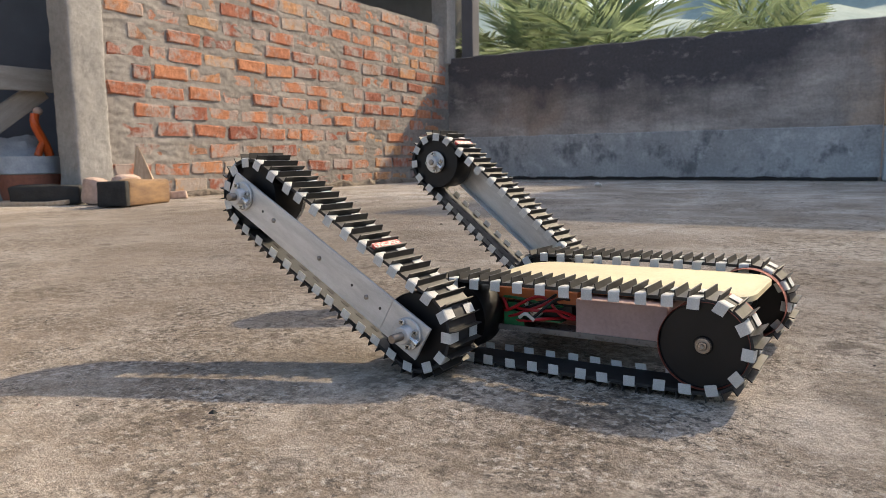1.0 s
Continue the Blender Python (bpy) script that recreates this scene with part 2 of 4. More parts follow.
M_DADO = dado_material()
M_TAN = plaster("tan_wall_paint", [(0.45, 0.31, 0.19), (0.53, 0.37, 0.23), (0.58, 0.42, 0.275)], 0.12, (0.25, 0.19, 0.13))
M_TAUPE = plaster("taupe_wall_paint", [(0.34, 0.28, 0.25), (0.39, 0.325, 0.285), (0.43, 0.36, 0.31)], 0.12, (0.2, 0.17, 0.15))
M_PALEDADO = plaster("pale_blue_dado", [(0.33, 0.365, 0.375), (0.41, 0.45, 0.46), (0.48, 0.52, 0.525)], 0.35, (0.2, 0.23, 0.25))
M_BLUE = plaster("sky_blue_paint", [(0.2, 0.46, 0.68), (0.24, 0.52, 0.74), (0.29, 0.56, 0.77)], 0.08, (0.12, 0.33, 0.5))
M_BROWN = plaster("red_brown_paint", [(0.25, 0.09, 0.055), (0.3, 0.11, 0.065), (0.33, 0.125, 0.075)], 0.2, (0.16, 0.07, 0.05))
M_MORTAR = plaster("rough_mortar", [(0.17, 0.15, 0.13), (0.24, 0.215, 0.19), (0.30, 0.275, 0.245)], 0.35, (0.14, 0.115, 0.095), 40.0)
M_DIRT = plaster("brown_dirt", [(0.13, 0.105, 0.08), (0.18, 0.145, 0.11), (0.24, 0.2, 0.155)], 0.3, (0.09, 0.075, 0.06), 50.0)
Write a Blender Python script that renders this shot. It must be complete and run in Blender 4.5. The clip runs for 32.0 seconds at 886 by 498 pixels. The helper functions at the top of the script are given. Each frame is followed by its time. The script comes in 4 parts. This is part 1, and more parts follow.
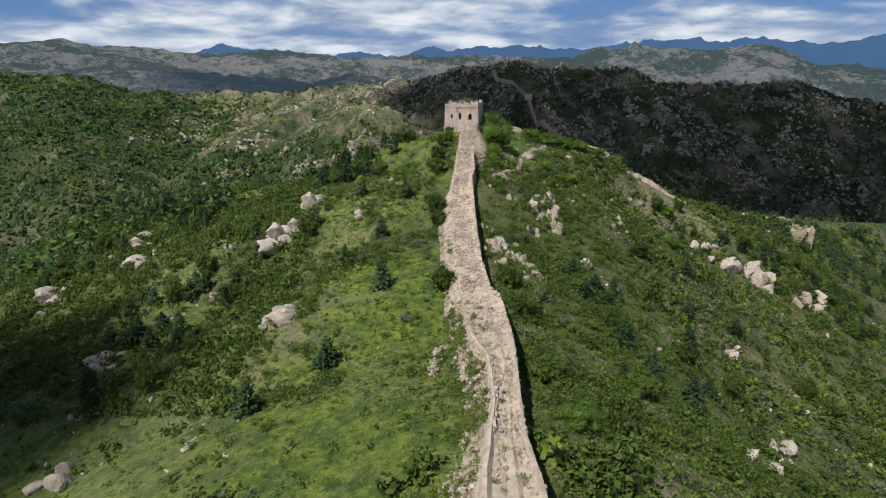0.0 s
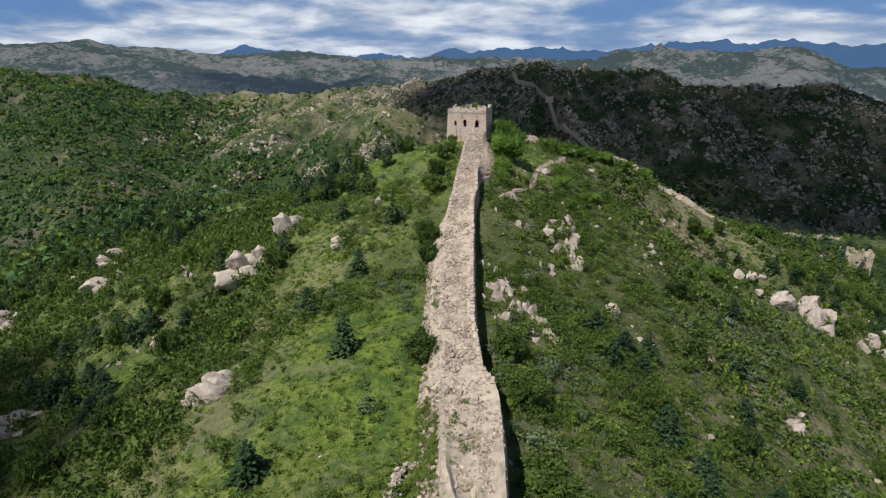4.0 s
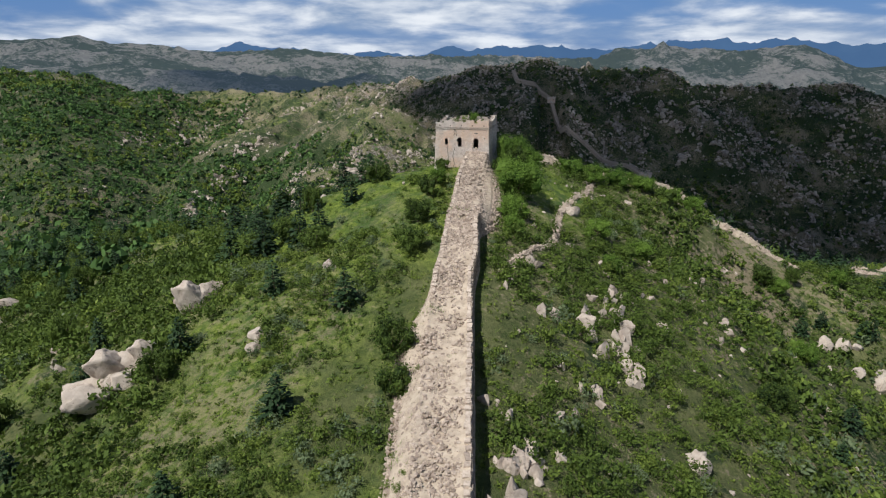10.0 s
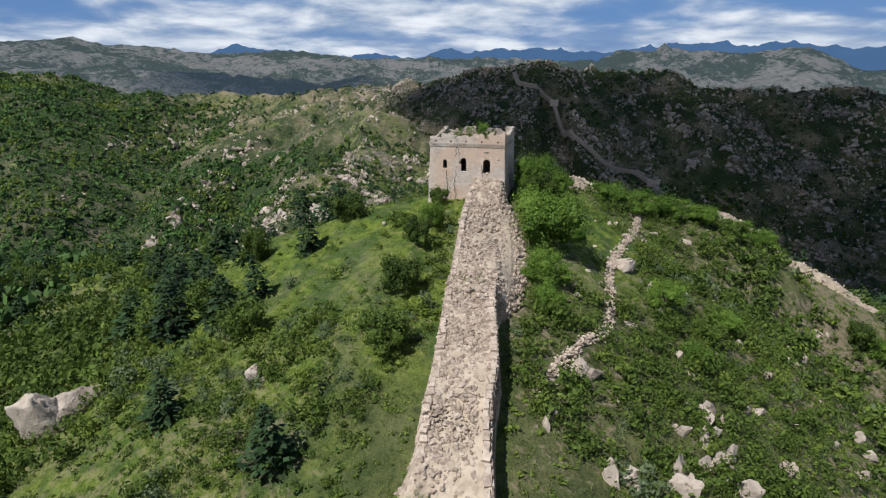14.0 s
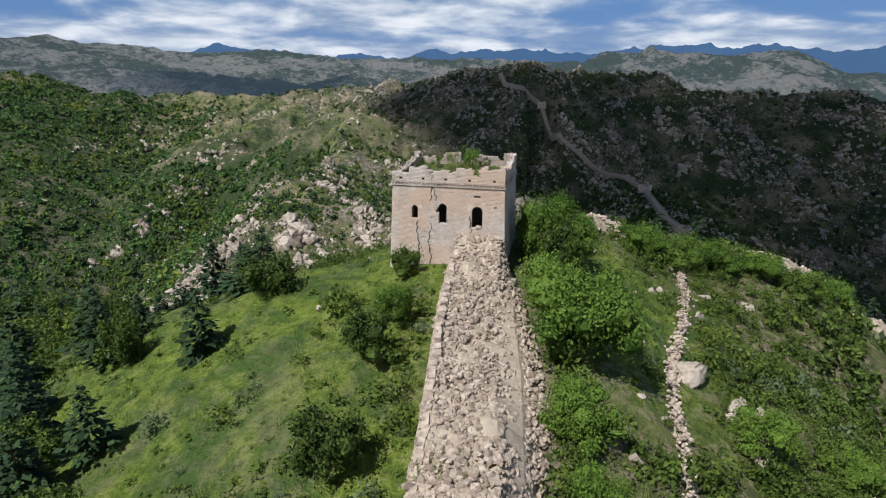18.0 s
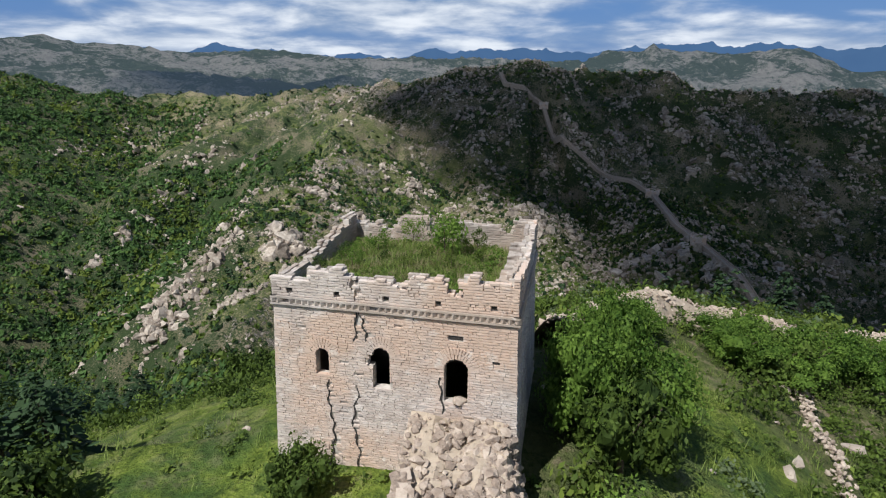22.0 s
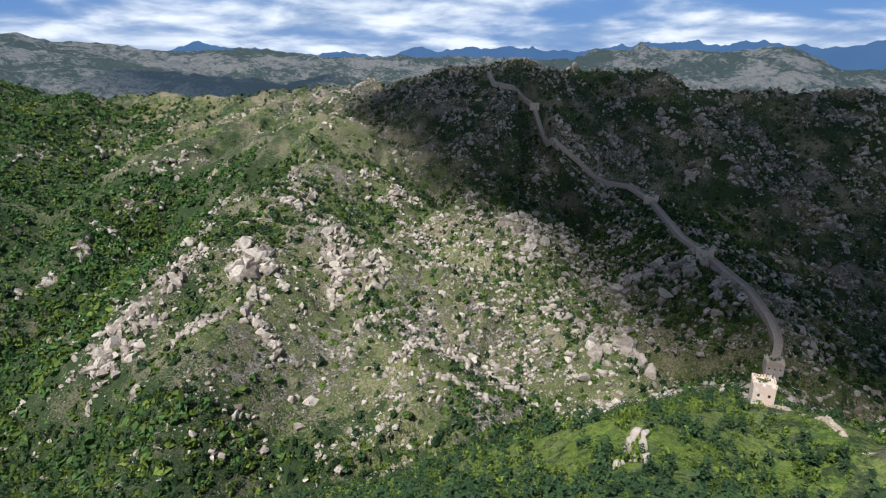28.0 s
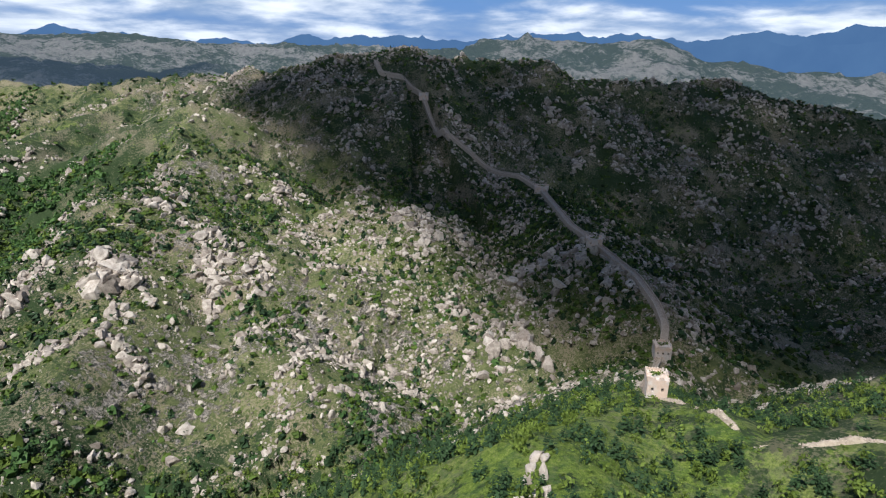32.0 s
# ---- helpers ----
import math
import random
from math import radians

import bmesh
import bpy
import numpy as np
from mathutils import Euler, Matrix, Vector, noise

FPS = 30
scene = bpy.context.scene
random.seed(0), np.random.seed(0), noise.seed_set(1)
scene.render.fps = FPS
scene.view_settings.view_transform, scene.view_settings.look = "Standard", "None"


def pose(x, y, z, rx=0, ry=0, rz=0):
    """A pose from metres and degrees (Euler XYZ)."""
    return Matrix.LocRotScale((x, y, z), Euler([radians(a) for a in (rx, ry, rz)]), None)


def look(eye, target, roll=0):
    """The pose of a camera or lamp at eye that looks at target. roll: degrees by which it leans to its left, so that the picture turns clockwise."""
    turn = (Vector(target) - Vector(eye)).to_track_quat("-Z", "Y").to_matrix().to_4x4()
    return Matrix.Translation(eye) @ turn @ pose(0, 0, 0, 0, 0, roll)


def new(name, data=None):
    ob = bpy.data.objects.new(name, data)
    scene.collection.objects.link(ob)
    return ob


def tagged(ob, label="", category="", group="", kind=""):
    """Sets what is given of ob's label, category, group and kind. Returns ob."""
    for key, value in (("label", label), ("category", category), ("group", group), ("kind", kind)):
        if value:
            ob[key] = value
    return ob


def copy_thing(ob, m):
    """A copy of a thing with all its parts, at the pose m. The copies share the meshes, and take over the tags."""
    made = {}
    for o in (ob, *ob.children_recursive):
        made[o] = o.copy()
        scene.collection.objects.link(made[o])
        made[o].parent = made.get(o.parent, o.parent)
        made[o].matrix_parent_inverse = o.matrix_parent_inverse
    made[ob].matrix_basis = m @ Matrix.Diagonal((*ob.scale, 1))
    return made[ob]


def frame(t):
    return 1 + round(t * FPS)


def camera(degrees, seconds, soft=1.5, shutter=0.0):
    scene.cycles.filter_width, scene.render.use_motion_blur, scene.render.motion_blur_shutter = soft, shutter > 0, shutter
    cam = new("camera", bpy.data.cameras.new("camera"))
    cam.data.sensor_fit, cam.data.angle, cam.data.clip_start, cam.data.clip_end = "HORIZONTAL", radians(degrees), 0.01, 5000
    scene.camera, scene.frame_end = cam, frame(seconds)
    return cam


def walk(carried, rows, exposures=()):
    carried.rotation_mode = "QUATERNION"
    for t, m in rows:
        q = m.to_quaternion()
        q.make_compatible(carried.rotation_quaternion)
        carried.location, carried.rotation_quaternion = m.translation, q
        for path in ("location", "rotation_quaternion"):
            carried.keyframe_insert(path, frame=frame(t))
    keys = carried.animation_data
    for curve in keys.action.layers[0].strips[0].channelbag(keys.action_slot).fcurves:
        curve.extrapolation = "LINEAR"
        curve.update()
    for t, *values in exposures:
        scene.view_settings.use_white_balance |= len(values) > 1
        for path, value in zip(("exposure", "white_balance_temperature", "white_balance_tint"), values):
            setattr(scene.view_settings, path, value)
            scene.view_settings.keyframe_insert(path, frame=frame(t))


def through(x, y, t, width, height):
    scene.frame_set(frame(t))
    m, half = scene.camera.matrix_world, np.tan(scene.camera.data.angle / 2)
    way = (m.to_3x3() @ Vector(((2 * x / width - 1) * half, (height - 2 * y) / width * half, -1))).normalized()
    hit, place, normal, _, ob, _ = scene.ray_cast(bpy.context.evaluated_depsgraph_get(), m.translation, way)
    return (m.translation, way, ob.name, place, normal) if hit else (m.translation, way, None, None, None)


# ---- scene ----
cam = camera(74.8, 32.0, 1.2)
PATH = [
    (0, (-3.547, -177.862, 20.92), (-3.571, -175.951, 20.332), -0.4),
    (0.5, (-2.256, -174.687, 20.896), (-2.312, -172.776, 20.309), -0.4),
    (1, (-1.169, -171.338, 20.895), (-1.247, -169.428, 20.308), -0.4),
    (2, (0.472, -164.565, 20.664), (0.377, -162.655, 20.079), -0.2),
    (3, (0.787, -158.424, 20.42), (0.694, -156.514, 19.834), -0.2),
    (3.5, (0.826, -155.428, 20.366), (0.734, -153.517, 19.783), -0.2),
    (5.5, (1.718, -142.765, 20.218), (1.631, -140.854, 19.636), -0.1),
    (6, (1.733, -139.084, 20.106), (1.645, -137.174, 19.521), -0.1),
    (7, (1.238, -131.53, 20.434), (1.151, -129.619, 19.85), -0.1),
    (8, (1.45, -124.26, 20.433), (1.363, -122.349, 19.848), -0.1),
    (9, (1.29, -116.831, 20.554), (1.206, -114.921, 19.968), -0.1),
    (10, (1.168, -109.286, 20.578), (1.086, -107.376, 19.99), -0.0),
    (11, (0.667, -101.915, 20.235), (0.584, -100.004, 19.65), -0.1),
    (12, (0.355, -93.699, 20.084), (0.271, -91.788, 19.501), -0.1),
    (13, (0.136, -85.182, 19.788), (0.053, -83.27, 19.207), -0.0),
    (14, (-0.076, -77.008, 19.448), (-0.152, -75.095, 18.868), 0.1),
    (14.5, (0.146, -73.205, 19.281), (0.069, -71.292, 18.701), 0.1),
    (16.5, (0.278, -60.057, 19.475), (0.243, -58.143, 18.895), 0.2),
    (17, (0.345, -56.709, 19.568), (0.316, -54.795, 18.988), 0.3),
    (18, (0.325, -49.922, 19.651), (0.299, -48.007, 19.073), 0.4),
    (19, (0.711, -43.003, 19.548), (0.684, -41.089, 18.969), 0.2),
    (20, (1.428, -35.31, 19.227), (1.401, -33.396, 18.648), 0.2),
    (21, (2.643, -27.571, 19.288), (2.615, -25.658, 18.706), -0.1),
    (22, (2.361, -20.986, 19.277), (2.334, -19.072, 18.698), 0.3),
    (23, (2.386, -13.362, 19.276), (2.359, -11.448, 18.694), 0.1),
    (24, (2.292, -5.524, 19.309), (2.266, -3.611, 18.726), 0.2),
    (25, (2.007, 0.369, 19.436), (1.98, 2.282, 18.853), 0.2),
    (25.5, (2.05, 3.182, 19.518), (2.022, 5.095, 18.936), 0.2),
    (27.5, (2.771, 13.76, 20.124), (2.756, 15.674, 19.542), 0.1),
    (28, (3.131, 16.172, 20.125), (3.146, 18.085, 19.542), 0.2),
    (28.5, (3.689, 18.508, 20.038), (3.749, 20.42, 19.455), 0.3),
    (29, (4.369, 20.715, 19.918), (4.477, 22.626, 19.335), 0.4),
    (29.5, (5.131, 22.913, 19.838), (5.29, 24.82, 19.257), 0.5),
    (30, (6.039, 25.15, 19.738), (6.247, 27.051, 19.155), 0.6),
    (30.5, (6.951, 27.46, 19.652), (7.204, 29.353, 19.058), 0.6),
    (31, (7.933, 29.883, 19.548), (8.23, 31.765, 18.94), 0.8),
    (31.5, (8.926, 32.358, 19.5), (9.257, 34.233, 18.888), 0.8),
    (32, (10.042, 34.868, 19.55), (10.399, 36.738, 18.937), 0.7),
]
walk(cam, [(t, look(eye, target, roll)) for t, eye, target, roll in PATH], [(0, 0.08, 6400, 10), (14, 0.13, 6300, 10), (25, 0.19, 6150, 10), (28, 0.38, 6050, 10), (32, 0.40, 6050, 10)])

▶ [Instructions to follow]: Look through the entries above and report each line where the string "label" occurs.

▶ [Result of this task]:
def tagged(ob, label="", category="", group="", kind=""):
    """Sets what is given of ob's label, category, group and kind. Returns ob."""
    for key, value in (("label", label), ("category", category), ("group", group), ("kind", kind)):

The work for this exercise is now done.